Once last evening, then again this morning, going down a slight grade, throttle off (or just a tad above idle), the engine stopped after a jolt in the asphalt (where they cut a waterline through and left a speed-dip).

Smells like it flooded. Last evening it took 4 pulls, this morning about 8 (plus about 2 minutes to fiddle with wires and cuss a bit), then it cranked, with that slight flooding feel to it.

Question is, do slight jolts disturb some kind of carbfloat or whatever it is in there??

Thanks in advance, I'd like to advise the customer so he don't call me if it happens down the road.

btw: this is a fresh engine, so I'm presuming everything will settle down after a few hundred miles.
 
I suppose it could disturb the float. What I do know is that some people have had trouble with is the low oil switch cutting the spark on bumps...but the fact it was difficult to start later leads me to believe that it is not the low oil switch.
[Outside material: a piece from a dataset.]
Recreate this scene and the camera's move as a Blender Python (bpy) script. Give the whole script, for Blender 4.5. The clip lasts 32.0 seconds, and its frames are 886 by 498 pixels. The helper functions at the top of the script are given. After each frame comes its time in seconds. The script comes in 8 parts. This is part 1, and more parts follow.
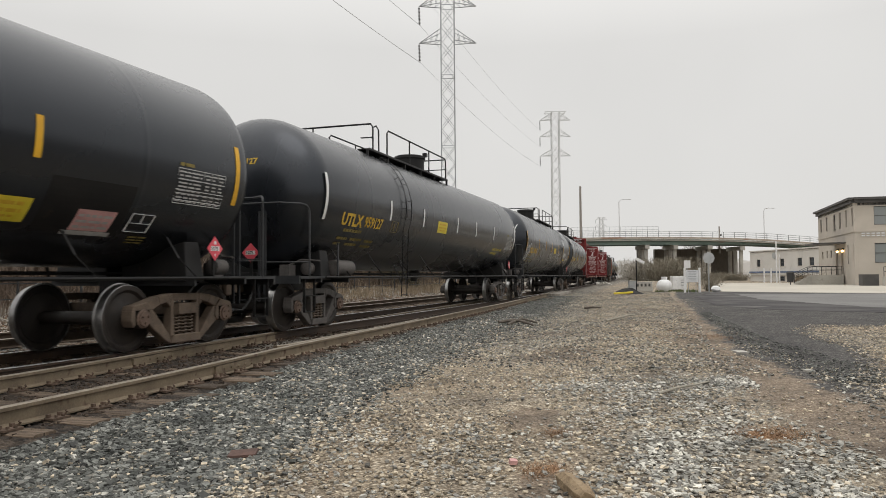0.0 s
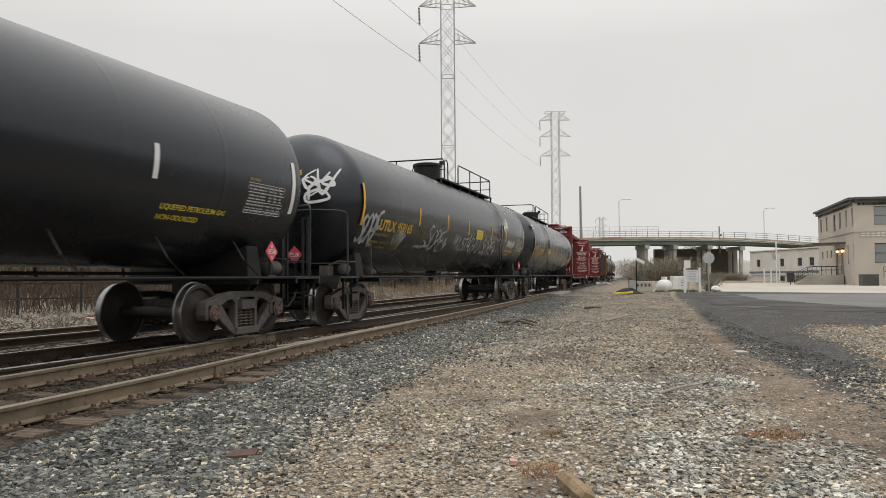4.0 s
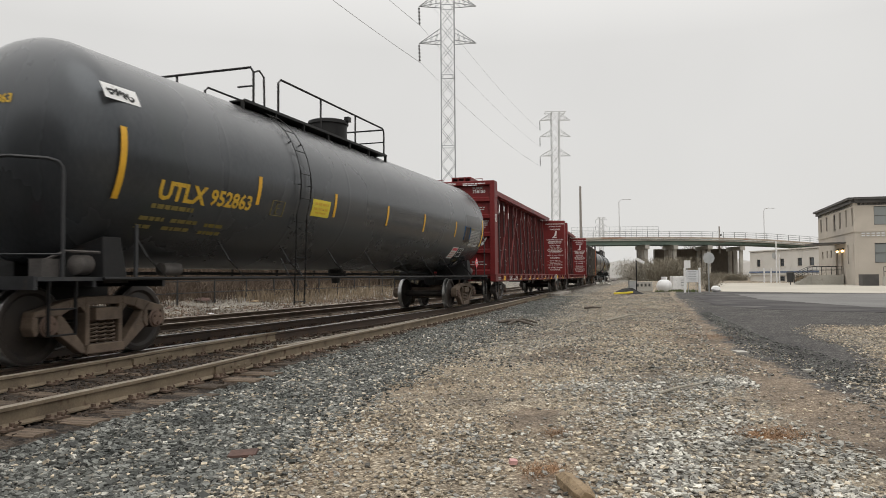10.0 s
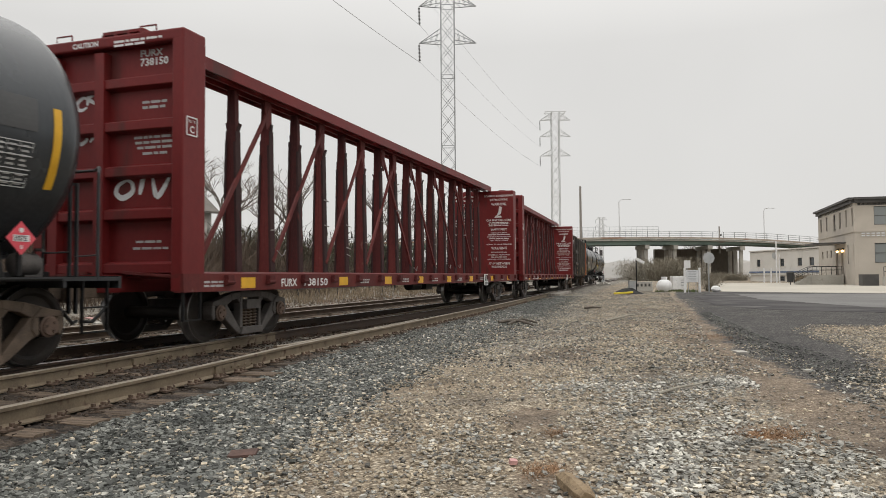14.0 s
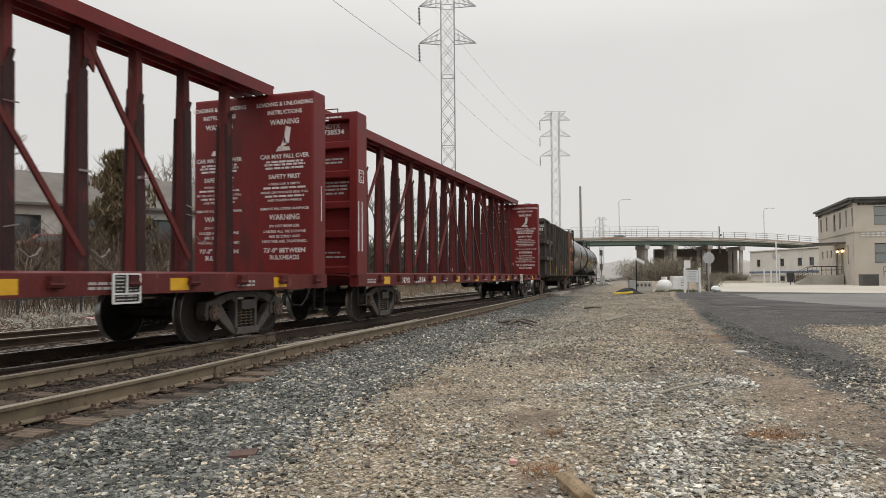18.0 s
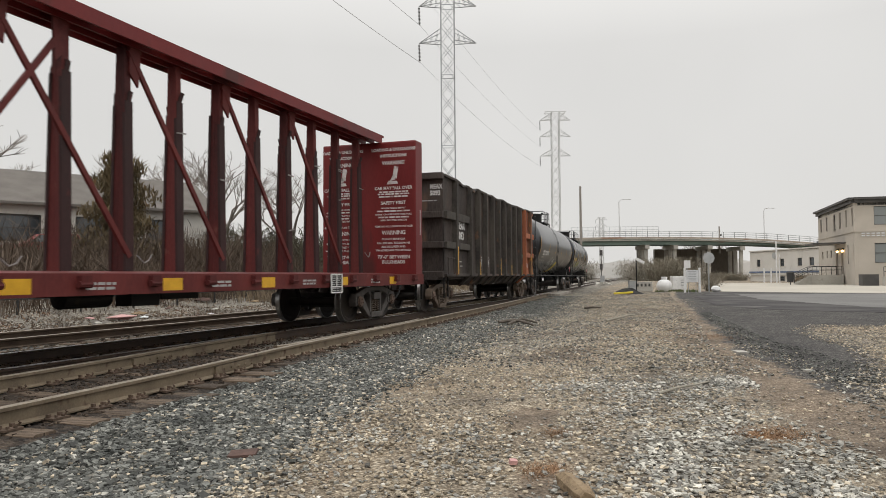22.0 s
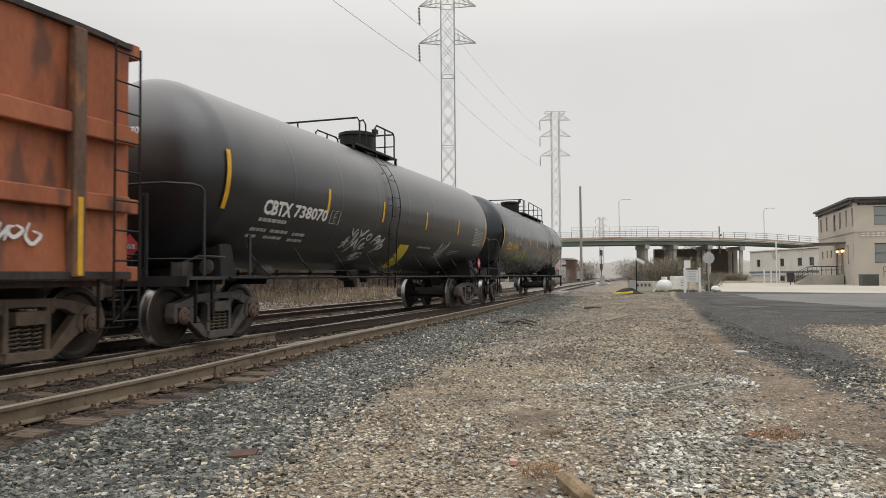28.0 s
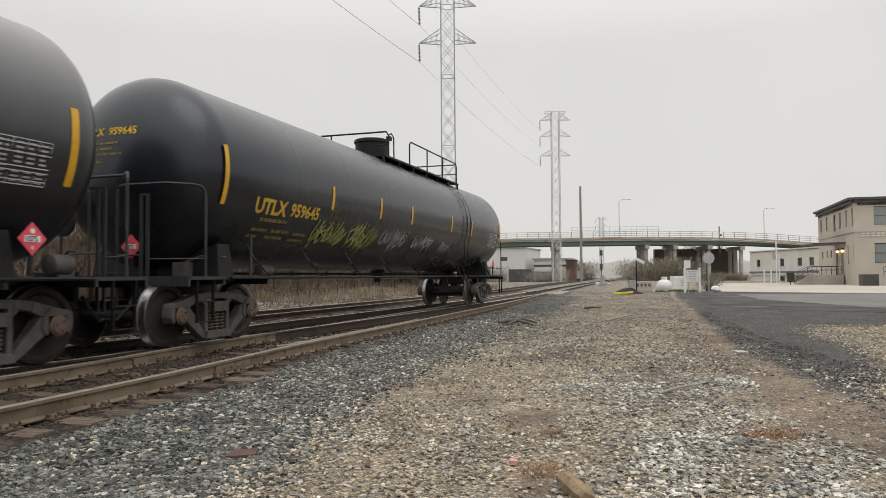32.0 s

Keep in mind that if you are going down a hill with the throttle on enough for the clutch to be engaged (or it is a manual clutch engaged), it will flood because the engine will be sucking in more fuel than it is using....but the bump.....darn, what does that mean....anyhoo, maybe check the float level and make sure it is completely cutting off fuel.
 
What I do know is that some people have had trouble with is the low oil switch cutting the spark on bumps...but the fact it was difficult to start later leads me to believe that it is not the low oil switch.

Dave Staton called yest, said the offending part is the "oil sensor". If I read the instructions, & the problem gets out of hand, there is a way of disconnecting it.
 
a repeaterpost, because this was my first Honda 50:


p.s. an amateur oil observation.

Like always, I change that oil before the customer picks it up, and advise him to do at least 3 "early going" oil changes within the first twenty tankfuls or so, which exceeds what the manual tells you.

2010_0209rhdcar0009.jpg


But I've got to say, that oil was sure thin and yellowish yesterday, moreso than on a Robin.

If I owned one, I would change it 5 times in those early days.